Scan the data. Collect each line that contains the word "with".

■ **GIVEN MATERIAL**:
>> start

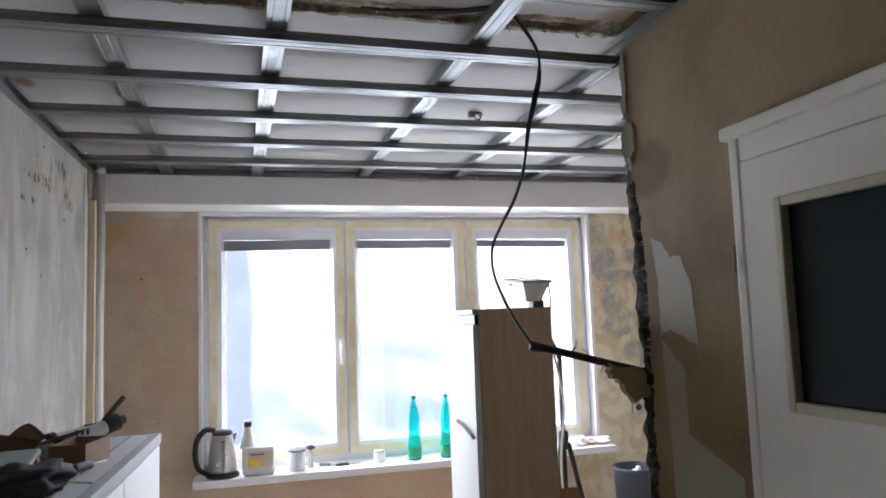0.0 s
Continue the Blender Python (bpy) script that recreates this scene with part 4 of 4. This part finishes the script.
part("lead", sweep(smooth_line([(0.05, -0.04, 1.66), (0.10, 0.0, 1.50), (0.15, 0.02, 1.25), (0.13, 0.03, 0.95), (0.17, 0.03, 0.5), (0.22, 0.10, 0.012)], 7), 0.005, sides=8), MILKY, light, "pale dangling lead", True)

# ---- sill things ----
kettle = thing("electric_kettle", (-0.235, 1.80, SILL), "steel electric kettle with a black handle on the sill", "kettle")
part("base", lathe([(0.085, 0), (0.088, 0.008), (0.080, 0.024), (0.075, 0.026)], 28), BLACK, kettle, smooth=True)
part("body", lathe([(0.074, 0.026), (0.076, 0.04), (0.066, 0.14), (0.055, 0.215), (0.052, 0.222)], 28), STEEL, kettle, "brushed steel body", True)
part("lid", lathe([(0.053, 0.220), (0.053, 0.236), (0.035, 0.246), (0.012, 0.250)], 24), BLACK, kettle, smooth=True)
part("handle", sweep(smooth_line([(-0.035, -0.01, 0.244), (-0.085, -0.01, 0.250), (-0.128, -0.01, 0.20), (-0.138, -0.01, 0.12), (-0.120, -0.01, 0.05), (-0.078, -0.01, 0.020)], 6), 0.016, 0.012, 10), BLACK, kettle, "black curved handle", True)
part("spout", sheet([(0.046, 0.222), (0.075, 0.228), (0.060, 0.17)], "y", -0.012, 0.024, cuts=1), STEEL, kettle)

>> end

■ **EXPECTED ANSWER**:
Continue the Blender Python (bpy) script that recreates this scene with part 4 of 4. This part finishes the script.
kettle = thing("electric_kettle", (-0.235, 1.80, SILL), "steel electric kettle with a black handle on the sill", "kettle")